Q: You mentioned that the number of things you have to focus on in college can affect your mental health. How do you manage and avoid stress?
I was extremely stressed in my first year because I was new to the college environment, and the classes were difficult. I remember I had one class that was particularly hard, and I decided I would have to turn all my focus to that class. As a result, I didn’t do well in my other classes, and I became worried and anxious. In hindsight, I should have focused the same amount in every class because even if I messed up in the difficult one, I’d still have good grades in the others.
I think this is the most important thing to remember in college: concentrate in all of your classes, and study for each and every one for the same amount of time. Once you’re done studying for every class, you may find that you’re not confident enough in some material. At that point, you can go back and study more. But don’t study for an overwhelming amount of time in one class because then you won’t have any energy left for the others.
You should also think about de-stressing when you’re tense. I de-stress by doing household chores; I find that cleaning my room is a surefire way to keep my nervousness at bay. Also, your friends in college are your most solid support group because they know what you’re going through. More often than not, they relate to your stress, so hang out with them when you’re feeling tired.
I remember once I got home at around 10 pm, and before I could even enter, my friends dragged me to OnTap. At first, I didn’t want to go, because I had so much work, but honestly, I felt so much better afterwards. Taking a break re-energized me, so I was ready to work again.
In freshman year, I was seriously stressed because I would study 24/7. I thought I would definitely fail if I took even a five-minute break. I mean, the whole reason I came to college was to learn, learn, and learn more, right? As it turns out, I could not have been more wrong. It took me two years to realize, but college is so much more than studying or learning; it’s the whole community that you build.
Q: What should you focus on in high school to ensure colleges pick you?

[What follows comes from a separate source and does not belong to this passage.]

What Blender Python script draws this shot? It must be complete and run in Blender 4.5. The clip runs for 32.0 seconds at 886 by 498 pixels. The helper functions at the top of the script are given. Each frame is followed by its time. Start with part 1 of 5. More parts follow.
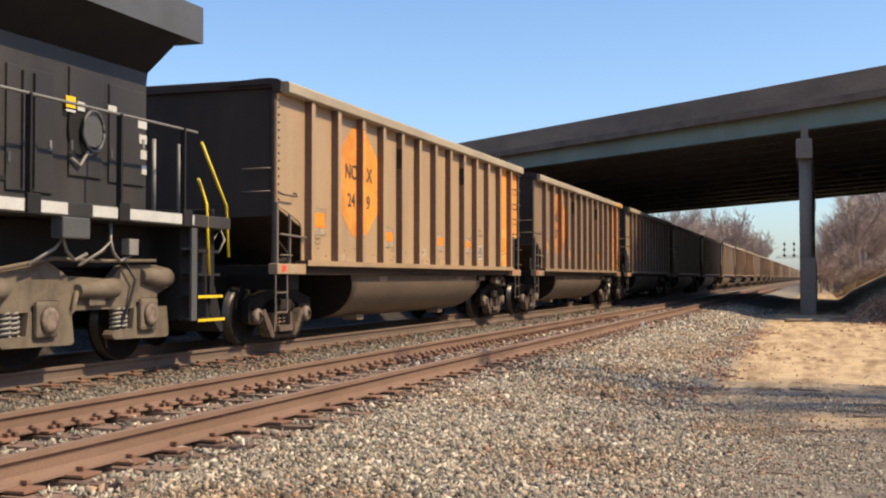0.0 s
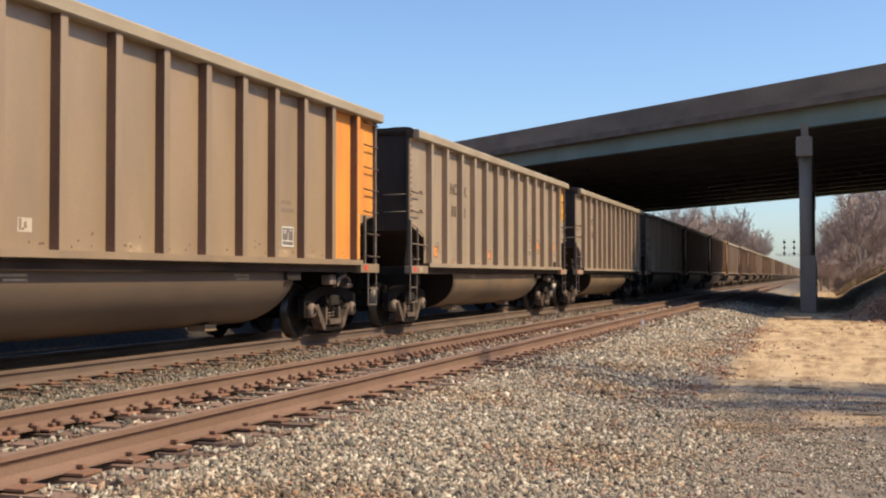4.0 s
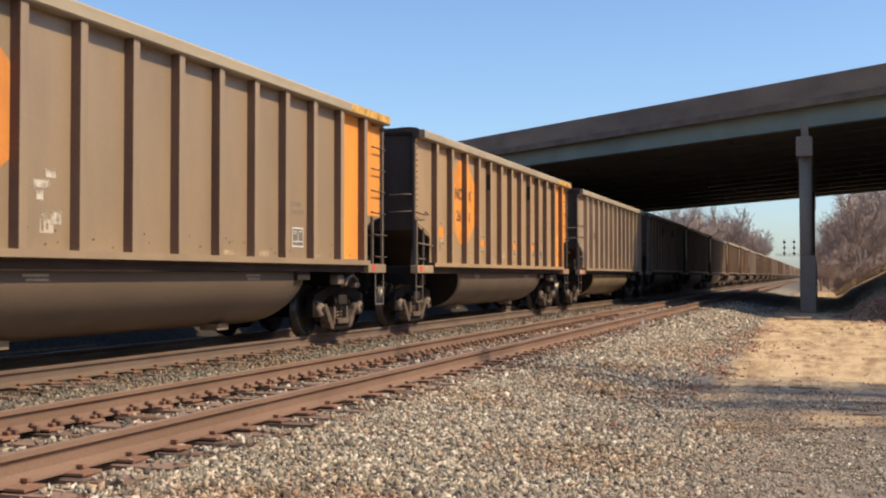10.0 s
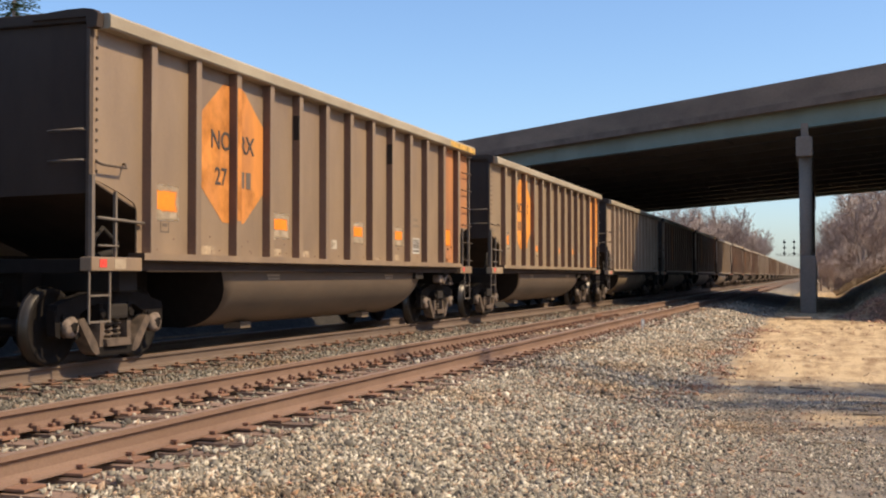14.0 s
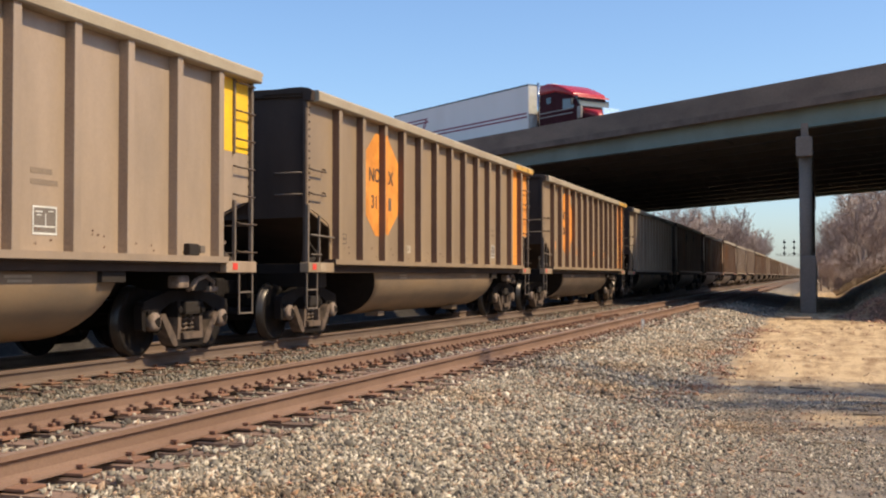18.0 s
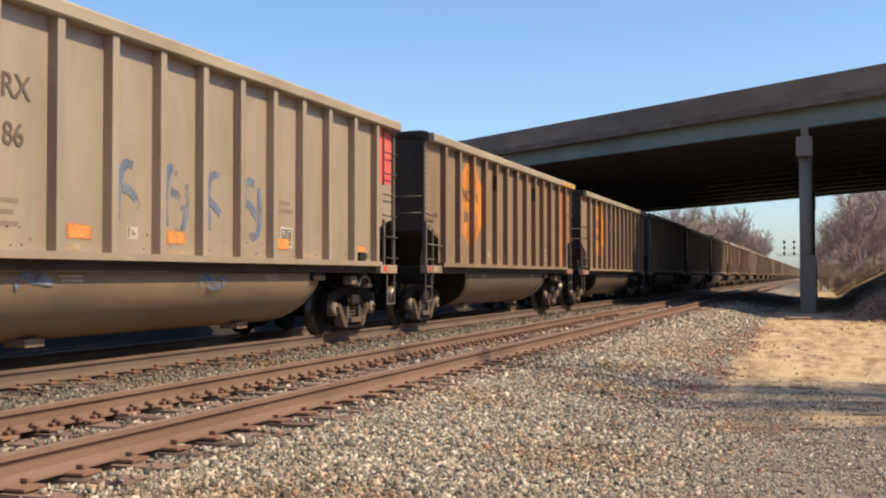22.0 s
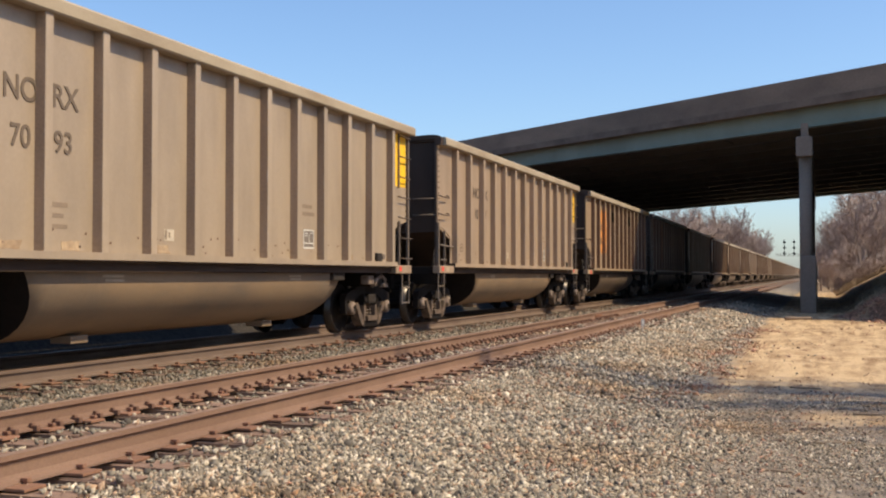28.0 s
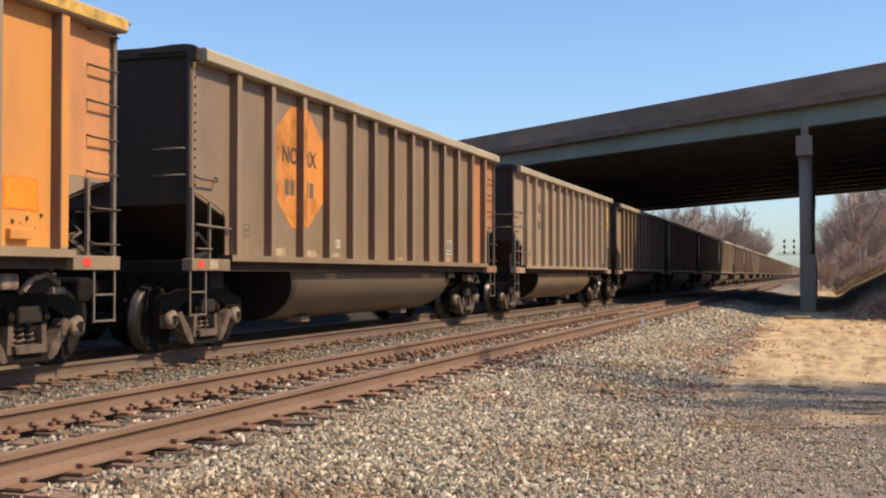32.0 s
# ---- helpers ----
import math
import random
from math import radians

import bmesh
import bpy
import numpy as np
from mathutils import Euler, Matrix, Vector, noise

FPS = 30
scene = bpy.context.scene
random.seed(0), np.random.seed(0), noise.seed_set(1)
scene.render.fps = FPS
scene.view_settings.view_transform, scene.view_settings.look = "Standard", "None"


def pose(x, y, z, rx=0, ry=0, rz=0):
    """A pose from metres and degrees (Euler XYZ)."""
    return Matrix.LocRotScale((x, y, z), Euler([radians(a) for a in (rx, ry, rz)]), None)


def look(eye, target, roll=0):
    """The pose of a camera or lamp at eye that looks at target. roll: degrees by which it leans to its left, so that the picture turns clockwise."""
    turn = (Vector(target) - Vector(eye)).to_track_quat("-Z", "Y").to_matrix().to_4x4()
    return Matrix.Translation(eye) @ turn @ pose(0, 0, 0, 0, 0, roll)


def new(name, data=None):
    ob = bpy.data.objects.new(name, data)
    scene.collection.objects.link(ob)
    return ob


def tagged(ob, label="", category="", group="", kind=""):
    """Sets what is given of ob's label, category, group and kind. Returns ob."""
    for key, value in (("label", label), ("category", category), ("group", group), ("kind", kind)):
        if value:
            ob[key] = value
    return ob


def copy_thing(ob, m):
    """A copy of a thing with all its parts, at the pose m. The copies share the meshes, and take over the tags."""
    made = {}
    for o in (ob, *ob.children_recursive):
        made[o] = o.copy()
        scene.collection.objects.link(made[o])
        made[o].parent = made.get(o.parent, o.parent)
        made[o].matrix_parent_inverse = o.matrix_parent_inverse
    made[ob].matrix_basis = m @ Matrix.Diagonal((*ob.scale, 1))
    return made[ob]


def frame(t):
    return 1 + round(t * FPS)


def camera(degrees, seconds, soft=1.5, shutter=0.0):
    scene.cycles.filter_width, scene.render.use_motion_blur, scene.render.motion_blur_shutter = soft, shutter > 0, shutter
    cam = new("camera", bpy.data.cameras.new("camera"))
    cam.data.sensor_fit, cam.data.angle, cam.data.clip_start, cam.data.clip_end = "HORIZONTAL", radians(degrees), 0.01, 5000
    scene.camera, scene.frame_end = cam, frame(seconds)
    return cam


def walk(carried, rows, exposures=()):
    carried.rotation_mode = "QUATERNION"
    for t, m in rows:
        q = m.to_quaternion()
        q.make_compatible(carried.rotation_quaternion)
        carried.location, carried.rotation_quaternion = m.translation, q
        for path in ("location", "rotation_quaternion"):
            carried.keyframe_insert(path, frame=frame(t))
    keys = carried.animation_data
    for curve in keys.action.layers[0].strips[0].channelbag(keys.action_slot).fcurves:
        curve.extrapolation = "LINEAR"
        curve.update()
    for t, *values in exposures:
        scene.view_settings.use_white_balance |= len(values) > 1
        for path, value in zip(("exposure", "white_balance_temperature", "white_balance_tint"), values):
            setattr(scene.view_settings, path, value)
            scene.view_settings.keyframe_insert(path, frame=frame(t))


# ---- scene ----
# World: x to the right of the line, y along the track away from the camera, z up; z = 0 at the top of the rails.
EYE = Vector((0.0, 0.0, 1.08))
YAW, TILT = 18.36, 1.342
cam = camera(42.67, 32.0, soft=2.1)


def aim(tilt):
    th, p = radians(YAW), radians(tilt)
    way = Vector((-math.sin(th) * math.cos(p), math.cos(th) * math.cos(p), math.sin(p)))
    return look(EYE, EYE + way * 50)


walk(cam, [(0.0, aim(TILT + 0.10)), (0.2, aim(TILT + 0.06)), (0.5, aim(TILT)), (1.0, aim(TILT)), (16.0, aim(TILT)), (31.4, aim(TILT)), (31.7, aim(TILT)), (32.0, aim(TILT - 0.045))],
     exposures=[(0.0, 0.12), (1.0, 0.06), (3.0, 0.06), (6.0, 0.02), (13.0, 0.04), (14.0, 0.09), (18.0, 0.06), (24.0, 0.08), (28.0, 0.04), (31.0, 0.1), (32.0, 0.06)])

# ---- light: clear spring sky, high sun from the right of the line ----
SUN_EL, SUN_AZ = 49.0, 88.5
world = bpy.data.worlds.new("sky")
scene.world = world
world.use_nodes = True
wn, wl = world.node_tree.nodes, world.node_tree.links
sky = wn.new("ShaderNodeTexSky")
sky.sky_type, sky.sun_disc = "NISHITA", False
sky.sun_elevation, sky.sun_rotation = radians(SUN_EL), radians(SUN_AZ)
sky.altitude = 0.0
sky.air_density, sky.dust_density, sky.ozone_density = 1.0, 1.0, 6.0
wn["Background"].inputs["Strength"].default_value = 0.18
wl.new(sky.outputs["Color"], wn["Background"].inputs["Color"])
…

In high school, you should take part in extracurricular activities that you’re passionate about because when you’re writing your college essays, you can write about them, as they represent your interests. Colleges really want to get to know you, and the only way they will be able to is through this essay. So if you really enjoy something, even if it isn’t related to the career you want to pursue, do it.
When I was in high school, I thought that colleges look for people with specific skills. In reality, they look for transferable skills, so if you did something in school that is completely unrelated to what you want to major in, it would still matter to them. For example, if you played a sport, it would show colleges that you work well with a team. In summary, when it comes to extracurricular activities, you can do absolutely anything, as long as you can describe what you did in that role and what skills you acquired from taking part in that activity.
Q: What advice would you give someone entering their freshman year of college? What do you wish you had known in your freshman year?
My advice to incoming freshmen is really simple: talk to people. You can ask any person in my university, and they will all say, without a doubt, that talking to random people is how you get by. Yes, it is scary, but most people in your class are in the same boat as you; if you don’t know what’s going on, you will find someone else who doesn’t know either. When you do, ask them if they want to study together later. They will probably say yes, and you’ll have made a new friend. When you talk to people, it’s guaranteed that you will always have a support system, and this especially matters in difficult classes. Moreover, the friends you make in classes often become your closest friends in your student-life.